'''
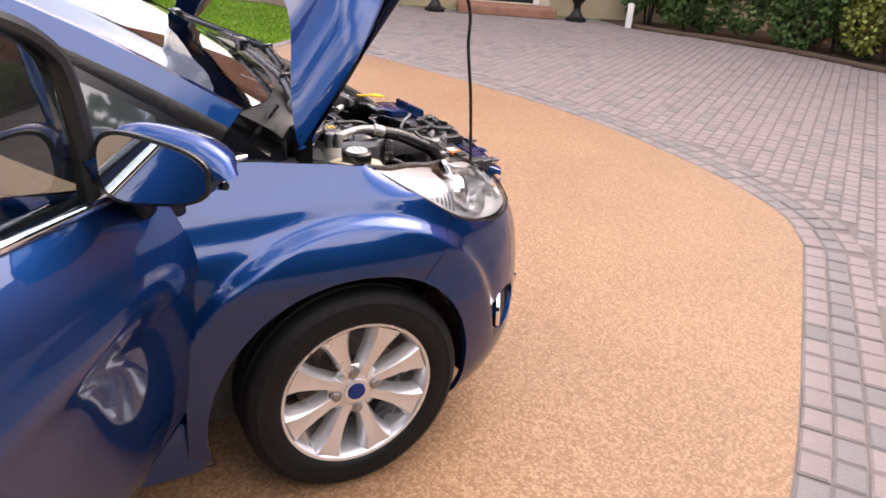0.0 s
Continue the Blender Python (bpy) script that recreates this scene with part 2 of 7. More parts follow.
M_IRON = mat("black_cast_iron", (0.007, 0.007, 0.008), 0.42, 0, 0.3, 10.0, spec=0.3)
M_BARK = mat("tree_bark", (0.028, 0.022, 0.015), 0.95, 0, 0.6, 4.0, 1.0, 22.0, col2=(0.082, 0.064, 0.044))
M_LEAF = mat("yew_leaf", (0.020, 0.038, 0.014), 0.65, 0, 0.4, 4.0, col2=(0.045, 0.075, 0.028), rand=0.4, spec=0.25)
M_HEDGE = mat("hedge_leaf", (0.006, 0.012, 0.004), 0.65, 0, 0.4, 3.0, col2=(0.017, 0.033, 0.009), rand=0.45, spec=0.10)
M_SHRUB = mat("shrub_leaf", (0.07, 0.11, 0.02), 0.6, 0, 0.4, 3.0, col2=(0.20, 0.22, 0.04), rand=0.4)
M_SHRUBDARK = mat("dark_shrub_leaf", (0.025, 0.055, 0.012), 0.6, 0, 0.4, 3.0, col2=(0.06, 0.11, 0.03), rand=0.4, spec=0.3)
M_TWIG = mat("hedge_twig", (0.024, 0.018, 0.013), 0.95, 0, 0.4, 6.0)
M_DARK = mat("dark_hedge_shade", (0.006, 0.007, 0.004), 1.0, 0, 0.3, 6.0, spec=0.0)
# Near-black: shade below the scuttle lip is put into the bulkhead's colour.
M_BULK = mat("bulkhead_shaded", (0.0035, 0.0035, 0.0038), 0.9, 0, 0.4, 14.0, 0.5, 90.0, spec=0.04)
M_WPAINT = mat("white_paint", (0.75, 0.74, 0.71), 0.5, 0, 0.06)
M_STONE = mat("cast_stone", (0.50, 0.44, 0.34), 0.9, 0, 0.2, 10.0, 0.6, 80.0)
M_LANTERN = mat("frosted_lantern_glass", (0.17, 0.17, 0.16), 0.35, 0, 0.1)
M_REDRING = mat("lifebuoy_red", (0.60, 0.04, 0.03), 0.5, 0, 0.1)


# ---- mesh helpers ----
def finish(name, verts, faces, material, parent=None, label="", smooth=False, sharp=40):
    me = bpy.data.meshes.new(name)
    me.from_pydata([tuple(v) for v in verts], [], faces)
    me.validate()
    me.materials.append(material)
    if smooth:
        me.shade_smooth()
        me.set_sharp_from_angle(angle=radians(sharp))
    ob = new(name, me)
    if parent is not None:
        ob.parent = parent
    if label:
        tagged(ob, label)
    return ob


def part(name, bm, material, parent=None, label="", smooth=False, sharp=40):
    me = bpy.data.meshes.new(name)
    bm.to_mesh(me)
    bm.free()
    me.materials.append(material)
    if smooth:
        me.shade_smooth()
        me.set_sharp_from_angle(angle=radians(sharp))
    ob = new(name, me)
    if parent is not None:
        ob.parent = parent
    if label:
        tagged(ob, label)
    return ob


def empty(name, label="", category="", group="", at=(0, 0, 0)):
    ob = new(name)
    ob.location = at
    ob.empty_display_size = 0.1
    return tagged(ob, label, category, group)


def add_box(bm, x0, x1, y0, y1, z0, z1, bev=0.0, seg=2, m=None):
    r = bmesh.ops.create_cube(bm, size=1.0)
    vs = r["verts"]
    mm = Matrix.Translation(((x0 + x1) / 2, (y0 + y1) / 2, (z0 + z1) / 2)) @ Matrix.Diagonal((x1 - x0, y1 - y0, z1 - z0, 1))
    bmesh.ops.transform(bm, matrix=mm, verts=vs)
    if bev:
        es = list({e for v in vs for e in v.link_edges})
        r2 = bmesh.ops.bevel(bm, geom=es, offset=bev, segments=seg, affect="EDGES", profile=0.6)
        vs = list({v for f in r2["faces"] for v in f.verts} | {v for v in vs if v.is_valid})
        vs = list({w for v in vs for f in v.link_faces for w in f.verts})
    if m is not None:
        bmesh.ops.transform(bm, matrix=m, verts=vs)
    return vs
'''
_WRITTEN REQUEST_
Print the complete listing exactly as it stands, without its pictures.

_ANSWER FOR THE TASK_
0.0 s
Continue the Blender Python (bpy) script that recreates this scene with part 2 of 7. More parts follow.
M_IRON = mat("black_cast_iron", (0.007, 0.007, 0.008), 0.42, 0, 0.3, 10.0, spec=0.3)
M_BARK = mat("tree_bark", (0.028, 0.022, 0.015), 0.95, 0, 0.6, 4.0, 1.0, 22.0, col2=(0.082, 0.064, 0.044))
M_LEAF = mat("yew_leaf", (0.020, 0.038, 0.014), 0.65, 0, 0.4, 4.0, col2=(0.045, 0.075, 0.028), rand=0.4, spec=0.25)
M_HEDGE = mat("hedge_leaf", (0.006, 0.012, 0.004), 0.65, 0, 0.4, 3.0, col2=(0.017, 0.033, 0.009), rand=0.45, spec=0.10)
M_SHRUB = mat("shrub_leaf", (0.07, 0.11, 0.02), 0.6, 0, 0.4, 3.0, col2=(0.20, 0.22, 0.04), rand=0.4)
M_SHRUBDARK = mat("dark_shrub_leaf", (0.025, 0.055, 0.012), 0.6, 0, 0.4, 3.0, col2=(0.06, 0.11, 0.03), rand=0.4, spec=0.3)
M_TWIG = mat("hedge_twig", (0.024, 0.018, 0.013), 0.95, 0, 0.4, 6.0)
M_DARK = mat("dark_hedge_shade", (0.006, 0.007, 0.004), 1.0, 0, 0.3, 6.0, spec=0.0)
# Near-black: shade below the scuttle lip is put into the bulkhead's colour.
M_BULK = mat("bulkhead_shaded", (0.0035, 0.0035, 0.0038), 0.9, 0, 0.4, 14.0, 0.5, 90.0, spec=0.04)
M_WPAINT = mat("white_paint", (0.75, 0.74, 0.71), 0.5, 0, 0.06)
M_STONE = mat("cast_stone", (0.50, 0.44, 0.34), 0.9, 0, 0.2, 10.0, 0.6, 80.0)
M_LANTERN = mat("frosted_lantern_glass", (0.17, 0.17, 0.16), 0.35, 0, 0.1)
M_REDRING = mat("lifebuoy_red", (0.60, 0.04, 0.03), 0.5, 0, 0.1)


# ---- mesh helpers ----
def finish(name, verts, faces, material, parent=None, label="", smooth=False, sharp=40):
    me = bpy.data.meshes.new(name)
    me.from_pydata([tuple(v) for v in verts], [], faces)
    me.validate()
    me.materials.append(material)
    if smooth:
        me.shade_smooth()
        me.set_sharp_from_angle(angle=radians(sharp))
    ob = new(name, me)
    if parent is not None:
        ob.parent = parent
    if label:
        tagged(ob, label)
    return ob


def part(name, bm, material, parent=None, label="", smooth=False, sharp=40):
    me = bpy.data.meshes.new(name)
    bm.to_mesh(me)
    bm.free()
    me.materials.append(material)
    if smooth:
        me.shade_smooth()
        me.set_sharp_from_angle(angle=radians(sharp))
    ob = new(name, me)
    if parent is not None:
        ob.parent = parent
    if label:
        tagged(ob, label)
    return ob


def empty(name, label="", category="", group="", at=(0, 0, 0)):
    ob = new(name)
    ob.location = at
    ob.empty_display_size = 0.1
    return tagged(ob, label, category, group)


def add_box(bm, x0, x1, y0, y1, z0, z1, bev=0.0, seg=2, m=None):
    r = bmesh.ops.create_cube(bm, size=1.0)
    vs = r["verts"]
    mm = Matrix.Translation(((x0 + x1) / 2, (y0 + y1) / 2, (z0 + z1) / 2)) @ Matrix.Diagonal((x1 - x0, y1 - y0, z1 - z0, 1))
    bmesh.ops.transform(bm, matrix=mm, verts=vs)
    if bev:
        es = list({e for v in vs for e in v.link_edges})
        r2 = bmesh.ops.bevel(bm, geom=es, offset=bev, segments=seg, affect="EDGES", profile=0.6)
        vs = list({v for f in r2["faces"] for v in f.verts} | {v for v in vs if v.is_valid})
        vs = list({w for v in vs for f in v.link_faces for w in f.verts})
    if m is not None:
        bmesh.ops.transform(bm, matrix=m, verts=vs)
    return vs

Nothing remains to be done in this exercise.